Art, propaganda and pornography presented by the artist sometimes known as Arte Barrato (even misspelled as it is here,) some of it his own work and most of it stuff he appreciates and chooses to elucidate and honor.
Tuesday, March 23, 2010
Colonialists in Our Midst
Colonialists in Our Midst
Last summer in Glover, Vermont, I wrote and directed a little play, a seven minute reduction of Alfred Hitchcock’s environmental fable The Birds. It ends with humanity wiped out by the avian community. I remember a lovely Chinese film set in Tibet, called The Horse Thief. There is a sky funeral ceremony shown in the film.

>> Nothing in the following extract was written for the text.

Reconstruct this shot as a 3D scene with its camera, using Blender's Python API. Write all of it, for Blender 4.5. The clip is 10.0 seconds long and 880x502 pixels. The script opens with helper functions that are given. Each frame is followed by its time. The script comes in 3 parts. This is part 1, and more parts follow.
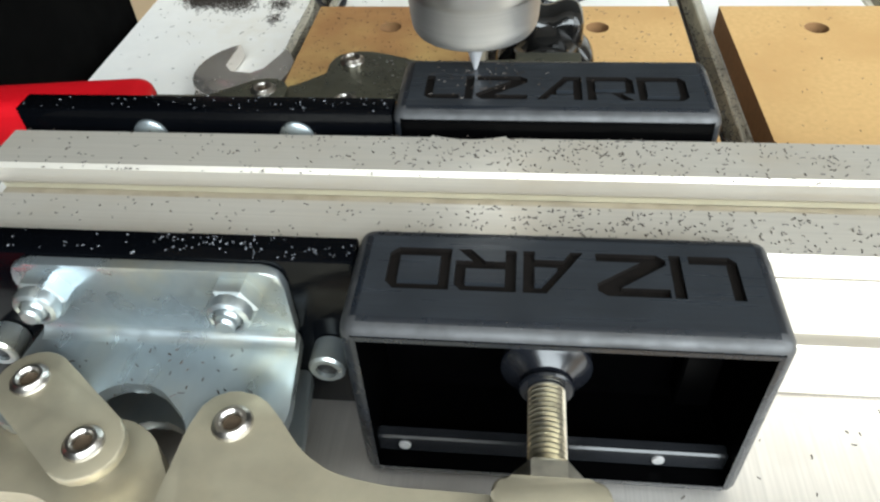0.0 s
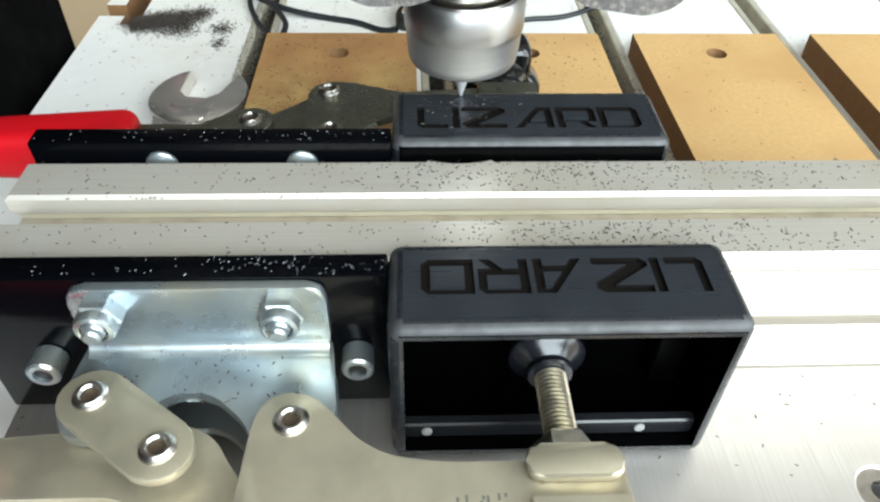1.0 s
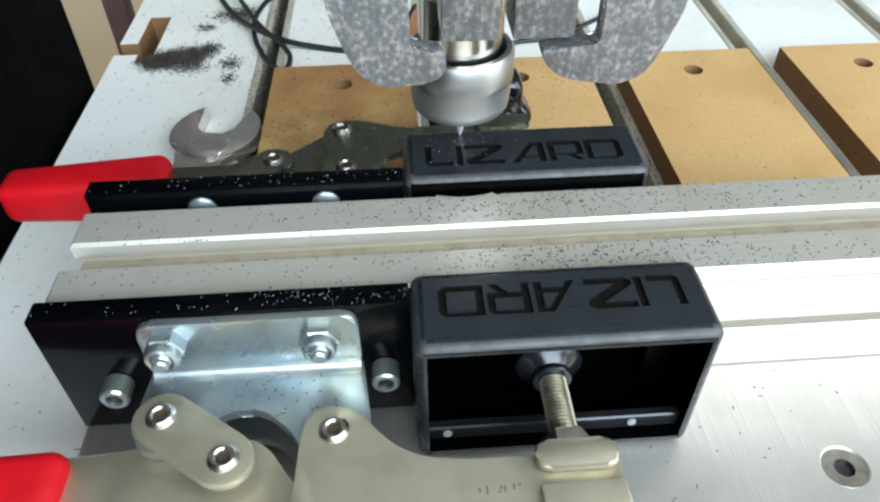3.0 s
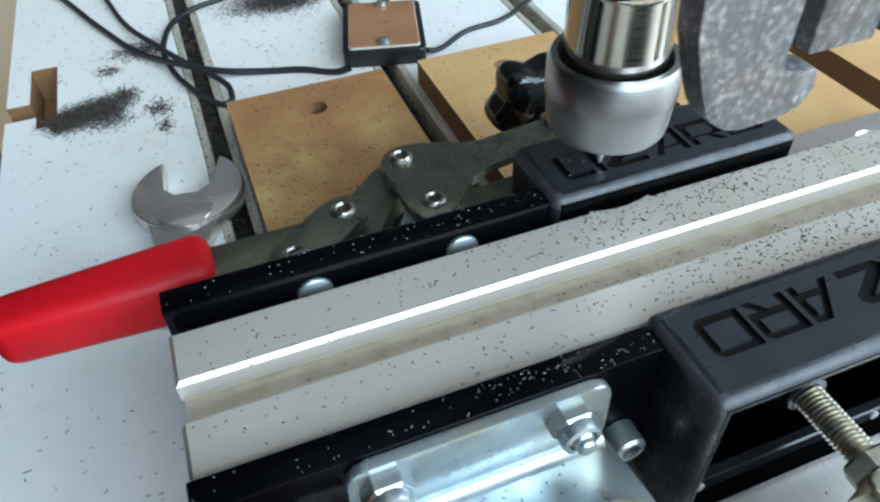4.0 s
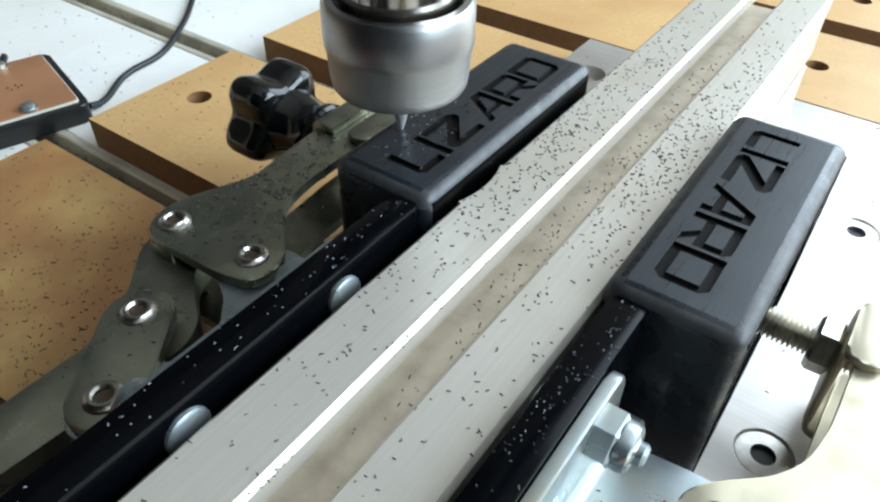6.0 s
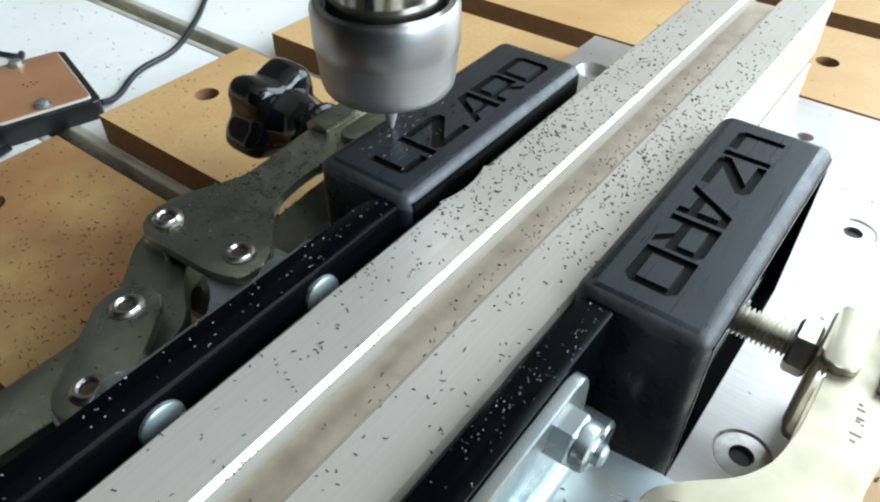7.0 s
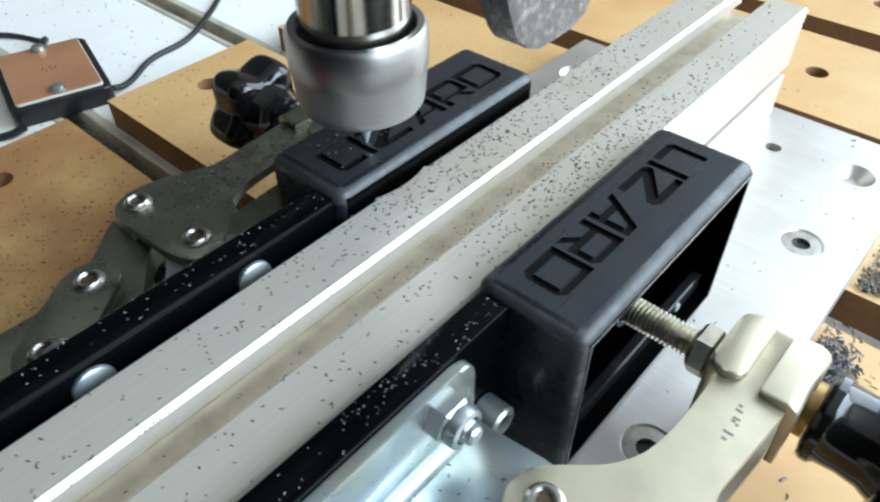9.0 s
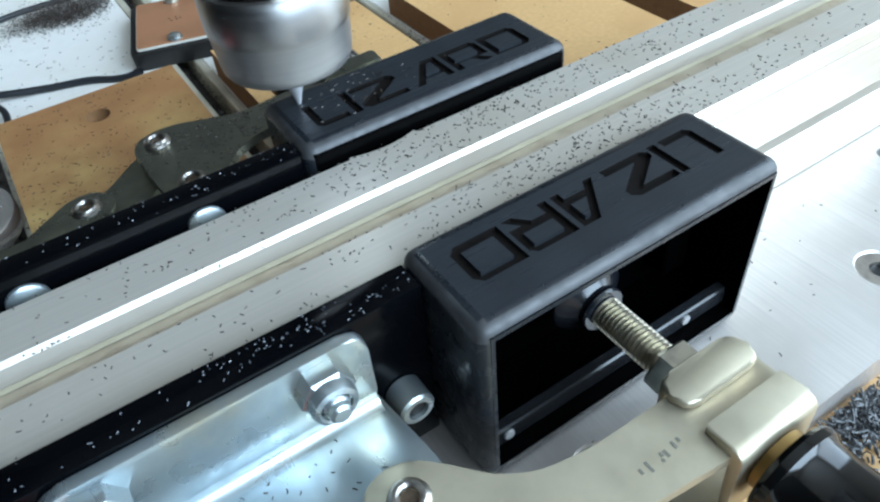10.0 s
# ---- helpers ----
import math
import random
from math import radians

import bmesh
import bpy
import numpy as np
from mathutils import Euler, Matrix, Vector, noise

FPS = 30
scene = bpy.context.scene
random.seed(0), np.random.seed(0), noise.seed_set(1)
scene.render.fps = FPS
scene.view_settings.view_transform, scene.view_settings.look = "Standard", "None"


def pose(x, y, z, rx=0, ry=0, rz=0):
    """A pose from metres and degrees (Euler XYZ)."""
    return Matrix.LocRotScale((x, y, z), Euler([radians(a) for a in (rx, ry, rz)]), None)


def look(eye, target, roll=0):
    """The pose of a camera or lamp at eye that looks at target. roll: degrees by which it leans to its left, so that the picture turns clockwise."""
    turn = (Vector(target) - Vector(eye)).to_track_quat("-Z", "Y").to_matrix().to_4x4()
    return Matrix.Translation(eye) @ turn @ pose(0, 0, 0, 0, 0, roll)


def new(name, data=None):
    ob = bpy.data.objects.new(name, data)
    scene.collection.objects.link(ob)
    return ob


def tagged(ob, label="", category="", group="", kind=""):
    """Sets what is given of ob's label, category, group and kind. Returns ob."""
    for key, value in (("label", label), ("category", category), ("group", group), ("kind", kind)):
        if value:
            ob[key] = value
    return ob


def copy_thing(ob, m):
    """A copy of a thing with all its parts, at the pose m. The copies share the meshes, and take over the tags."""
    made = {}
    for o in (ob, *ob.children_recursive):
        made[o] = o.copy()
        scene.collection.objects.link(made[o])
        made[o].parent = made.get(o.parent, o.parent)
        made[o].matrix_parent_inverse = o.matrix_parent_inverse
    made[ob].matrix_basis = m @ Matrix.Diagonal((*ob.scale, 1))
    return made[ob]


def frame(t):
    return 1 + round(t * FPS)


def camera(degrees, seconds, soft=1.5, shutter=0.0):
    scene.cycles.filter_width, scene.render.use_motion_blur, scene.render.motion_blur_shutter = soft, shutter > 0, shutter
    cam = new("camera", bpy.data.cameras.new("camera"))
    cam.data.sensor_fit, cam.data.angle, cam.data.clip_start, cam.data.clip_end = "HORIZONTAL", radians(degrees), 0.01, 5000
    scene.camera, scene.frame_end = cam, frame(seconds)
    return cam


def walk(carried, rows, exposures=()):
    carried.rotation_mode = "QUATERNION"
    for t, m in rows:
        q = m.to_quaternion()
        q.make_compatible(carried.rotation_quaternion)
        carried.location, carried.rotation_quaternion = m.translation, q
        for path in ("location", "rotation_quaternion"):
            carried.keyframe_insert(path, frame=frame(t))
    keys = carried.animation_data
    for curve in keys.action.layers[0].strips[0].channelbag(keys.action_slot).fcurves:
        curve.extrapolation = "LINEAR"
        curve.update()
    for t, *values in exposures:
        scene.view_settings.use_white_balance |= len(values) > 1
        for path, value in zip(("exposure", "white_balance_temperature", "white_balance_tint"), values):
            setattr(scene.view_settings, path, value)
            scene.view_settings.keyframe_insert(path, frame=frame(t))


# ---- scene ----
cam = camera(62.93, 10.0, 2.3, 0.12)
PATH = [
    (0, (-0.00783, -0.06142, 0.13011), (-0.02809, 0.08215, -0.00764), -3.64),
    (0.2, (-0.01709, -0.06761, 0.13624), (-0.03193, 0.07741, -0.00068), -2.96),
    (0.5, (-0.02561, -0.07657, 0.14110), (-0.03222, 0.06926, 0.00439), -1.71),
    (1, (-0.03036, -0.07761, 0.14587), (-0.02269, 0.06852, 0.00954), 1.51),
    (1.5, (-0.03017, -0.07502, 0.14312), (-0.01601, 0.07255, 0.00886), 1.74),
    (1.8, (-0.03575, -0.07198, 0.14223), (-0.01965, 0.07574, 0.00837), 1.16),
    (2, (-0.03593, -0.07446, 0.15094), (-0.01950, 0.07294, 0.01677), 0.92),
    (2.1, (-0.03330, -0.07843, 0.15572), (-0.01813, 0.06875, 0.02115), 0.41),
    (2.2, (-0.03086, -0.08214, 0.15931), (-0.01651, 0.06469, 0.02426), 0.31),
    (3.3, (-0.04190, -0.09081, 0.16759), (-0.03395, 0.05519, 0.03113), -0.93),
    (3.5, (-0.05624, -0.08005, 0.16403), (-0.04286, 0.06544, 0.02745), -1.98),
    (3.8, (-0.08375, -0.05739, 0.15602), (-0.04873, 0.08393, 0.01889), -2.16),
    (4, (-0.10359, -0.04052, 0.15253), (-0.05500, 0.09567, 0.01435), -2.32),
    (4.2, (-0.11989, -0.02383, 0.14948), (-0.05471, 0.10494, 0.01102), -0.36),
    (4.5, (-0.13467, -0.00205, 0.14095), (-0.05194, 0.11801, 0.00405), -0.02),
    (4.8, (-0.13467, 0.00810, 0.12651), (-0.03624, 0.12079, -0.00620), -0.80),
    (5, (-0.13377, 0.01252, 0.12121), (-0.02442, 0.11871, -0.00828), -0.48),
    (5.5, (-0.13006, 0.01087, 0.11987), (-0.00756, 0.10300, -0.00861), -0.51),
    (6, (-0.12310, 0.00647, 0.12801), (0.00043, 0.09185, -0.00410), 1.25),
    (6.2, (-0.12179, 0.00441, 0.12803), (0.00189, 0.08939, -0.00419), 1.06),
    (7.3, (-0.11808, -0.00271, 0.13190), (-0.00239, 0.08959, -0.00262), -0.51),
    (7.5, (-0.11877, -0.00357, 0.13212), (-0.00416, 0.08959, -0.00273), -0.69),
    (8, (-0.11965, -0.00649, 0.13269), (-0.00729, 0.08873, -0.00262), -1.12),
    (8.5, (-0.11706, -0.00863, 0.13250), (-0.00666, 0.08813, -0.00333), -1.22),
    (8.8, (-0.11516, -0.01536, 0.13771), (-0.00528, 0.08187, 0.00179), -0.74),
    (9, (-0.11005, -0.02438, 0.13985), (-0.00053, 0.07296, 0.00372), -0.31),
    (9.3, (-0.07893, -0.04356, 0.13265), (0.01760, 0.06605, -0.00398), -1.53),
    (9.5, (-0.06960, -0.04821, 0.12913), (0.01310, 0.07165, -0.00796), -4.23),
    (9.6, (-0.07042, -0.04763, 0.12743), (0.00597, 0.07667, -0.00937), -5.37),
    (9.8, (-0.07204, -0.05010, 0.12984), (-0.00170, 0.07753, -0.00714), -6.44),
    (10, (-0.07267, -0.04905, 0.12969), (-0.00219, 0.07748, -0.00823), -6.21),
]
walk(cam, [(t, look(eye, target, roll)) for t, eye, target, roll in PATH],
     [(0.0, -0.20, 6550, 8), (0.5, -0.02, 6500, 7.5), (1.0, -0.12, 6400, 6.5), (1.5, -0.28, 6350, 6), (2.1, -0.38, 6200, 5), (3.5, -0.42, 5750, 5), (4.0, -0.46, 5500, 4), (4.5, -0.42, 5950, 5), (6.0, -0.35, 5900, 6), (7.5, -0.35, 5900, 6), (9.0, -0.30, 5800, 5.5), (9.5, -0.34, 5400, 4), (10.0, -0.38, 5400, 4)])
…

These handsome vultures devour the hacked up corpse of a revered monk as the gathered people chant. At least that’s how I remember it. It may have been in silence, but I don’t think so. In any case they observe and pray. My little play, unlike Hitchcock’s film offered no hope at the end (not even the grace of being consumed as in Tian Zhuangzhuang’s film.) I wanted the audience to understand that clearly so, as one of the birds of the title, I told them so through the technique of direct address. Certainly that part of the human psyche that allows itself to be ruled by the corporate mentality is dooming life on this planet for the majority of the dominant species. The corporate masters, the privileged top one percent of the economic hierarchy, are busy setting up retirement communities for themselves and their progeny, gated communities far away from the rabble in pristine pastoral settings (remember the framing story in The Decameron.) They and their servants will eke out the hard years. See Zardoz if you want a small taste of how it will be.